What does self knowledge, given it is real, do to a self, given it is willing to receive it, which is to say listen. On the face of it, the knowledge does not appear harmful, but if it is self which utilises it, then there is the question of why it does that, or does such knowledge act on the self and its conditioning to help heal it? Alternatively is the whole thing about self knowledge just another scam?
How would one do this? The immediate problem being that when fear (or anger etc) is present, there is only that - If there is awareness, there is no fear. And if I decide to observe fear - I am observing something that’s not there - something dead that I have conjured up from memory. And if I am observing some delusion of mine (my idea of fear), there is the problem of subjective interpretation of this delusion - ie fear is like this or that. What has been gained? - Apart from further conditioning.
Is the deluded individual capable of constructing such a plateform? And what is he going to look deeper into? Is there anything to look into that has any substance, any depth? And who creates the delusion that is looked into - and the entity that is looking?
The idea of a concept or image that can be held is obviously a scam. Self knowledge is realising what the self is - and a common mistake for those that have moments of insight is to hold on to their insight - thus transforming the insight into confusion.
Take the teachings of someone who has apparently had some kind of awakening (Buddha, Dogen, add name here etc) : all seem pretty useless when put into words.
The problem is simply dependance on self (thought, conditioning, interpretation) - as in belief that my personal perception of what is reality is actually correct.
The problem is not the content of self (ie. what I believe/know as a muslim, christian, socialist, etc) but the illusion that the illusion is a true description of reality.
The solution is to see what we are. Not by amassing data. But by seeing immediately that subjective interpretation is all that is possible by the organic machine/evolved animal that we are.
And thus meditation becomes the letting go of fear (which is interpretation) moment to moment - and not an effort of observation.
nb. interpretation being a mechanism to ensure security and progress - knowledge being power.
observation usually implies an observer observing, and stuff that is observed - all of which is the movement of the self.
I’ll just address this one point to begin with, and possibly by extension, the others you have made.
Any memory of fear, which is now the label, has had a ground zero so to speak, so prior to its formation as a memory which then begets thought and reaction and then further image, there was recording, and the recording followed sensation. So then there is the question of what that thing now called fear is, prior to its formation as memory, and as word.

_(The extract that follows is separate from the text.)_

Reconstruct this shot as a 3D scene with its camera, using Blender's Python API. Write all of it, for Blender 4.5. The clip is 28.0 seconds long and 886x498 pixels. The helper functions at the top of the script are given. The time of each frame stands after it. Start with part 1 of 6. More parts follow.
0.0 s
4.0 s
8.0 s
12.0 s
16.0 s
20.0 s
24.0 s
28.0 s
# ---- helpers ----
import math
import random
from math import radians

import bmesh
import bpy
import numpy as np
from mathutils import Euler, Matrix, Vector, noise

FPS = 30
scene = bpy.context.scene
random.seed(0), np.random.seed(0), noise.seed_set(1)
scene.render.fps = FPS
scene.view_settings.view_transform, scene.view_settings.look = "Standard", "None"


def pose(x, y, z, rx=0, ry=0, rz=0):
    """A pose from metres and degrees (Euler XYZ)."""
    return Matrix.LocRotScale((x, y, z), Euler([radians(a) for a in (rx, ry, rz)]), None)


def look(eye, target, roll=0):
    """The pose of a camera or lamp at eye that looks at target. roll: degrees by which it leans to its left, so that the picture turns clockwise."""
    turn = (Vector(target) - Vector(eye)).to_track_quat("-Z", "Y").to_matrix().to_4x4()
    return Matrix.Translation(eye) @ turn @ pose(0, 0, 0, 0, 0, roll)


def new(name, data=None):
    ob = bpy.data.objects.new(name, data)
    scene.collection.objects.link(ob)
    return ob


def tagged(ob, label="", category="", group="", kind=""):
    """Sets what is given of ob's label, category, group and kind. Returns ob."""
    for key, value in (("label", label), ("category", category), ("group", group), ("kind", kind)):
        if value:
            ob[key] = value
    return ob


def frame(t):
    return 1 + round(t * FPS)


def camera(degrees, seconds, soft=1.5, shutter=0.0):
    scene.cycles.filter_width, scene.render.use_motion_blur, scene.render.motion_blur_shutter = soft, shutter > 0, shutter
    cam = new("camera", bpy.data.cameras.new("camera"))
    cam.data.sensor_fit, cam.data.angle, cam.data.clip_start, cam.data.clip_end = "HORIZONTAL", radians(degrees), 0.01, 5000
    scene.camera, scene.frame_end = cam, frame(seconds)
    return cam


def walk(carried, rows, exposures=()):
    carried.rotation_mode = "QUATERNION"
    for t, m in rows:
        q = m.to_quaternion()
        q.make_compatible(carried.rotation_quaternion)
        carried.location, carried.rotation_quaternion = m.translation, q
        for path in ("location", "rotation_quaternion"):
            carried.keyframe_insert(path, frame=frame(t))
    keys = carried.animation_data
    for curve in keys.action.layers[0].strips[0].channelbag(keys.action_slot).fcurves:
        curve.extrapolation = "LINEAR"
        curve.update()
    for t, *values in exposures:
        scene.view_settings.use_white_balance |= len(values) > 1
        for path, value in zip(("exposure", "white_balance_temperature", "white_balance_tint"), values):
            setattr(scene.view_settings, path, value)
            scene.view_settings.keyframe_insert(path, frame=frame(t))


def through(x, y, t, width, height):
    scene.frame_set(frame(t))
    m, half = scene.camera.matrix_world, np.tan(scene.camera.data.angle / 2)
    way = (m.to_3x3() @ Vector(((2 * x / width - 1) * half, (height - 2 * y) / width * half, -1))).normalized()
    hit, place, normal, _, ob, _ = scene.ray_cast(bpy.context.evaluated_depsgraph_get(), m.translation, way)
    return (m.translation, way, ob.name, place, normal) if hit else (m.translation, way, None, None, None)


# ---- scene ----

Psychological time as the past is forming the present, so that ground zero is right here right now where I am sitting. So it is not a looking back, it is a looking this very moment. Looking at it, it is energy, as sensation. Sensation is all the time, just as matter is, which is labelled reality, or the world. The world, as matter, as sensation is right here, right now, as it is each moment. The question arises, is the thing partially captured as memory and labelled fear, in sensation itself, or is it that all sensation is in it, so it is all around each moment. That is to say, what is called fear, and what is called matter are one and the same. So I may not be able to step out of it, or shake it off, but I can see what it is, before the formation of a memory, which is just a little bit of it, thinking itself separate from it all.
Cannot the brain see sensation, and recording, and formation of memory, given that is all so, if it will allow itself to get in really close? And what stops it doing that, if not the sensation of very, strong, fear, which is not in any past, but which is right now? Is that not the potential and the threat, that all fear is in fact now? that the very room, the very surroundings I am in, the very experiencing I am, is it. And does this not relate to the fact of reality having death in it, which is each moment, and what the significance of the biological organism dying is, and what relationship anything real is to true. To be continued…or should that be terminated
This is really all about the veracity of anything I am seeing, or believe I am seeing, and whether it is possible to establish anything under these circumstances, since even the most notable element in reality, the event horizon known as death, when distorted by fear, cannot be accurately seen. This is why fear is in many respects the key, and being able to look at fear enables the brain to consider things about its reality that otherwise cannot be seen, because of their propensity to trigger fear, once a serious question about them is raised.
Fear, as in that part of energy hived off and named fear, and which is a partial thing, may go on to function as an interpreter of things, but is it solely that, or is its nature deeper than that?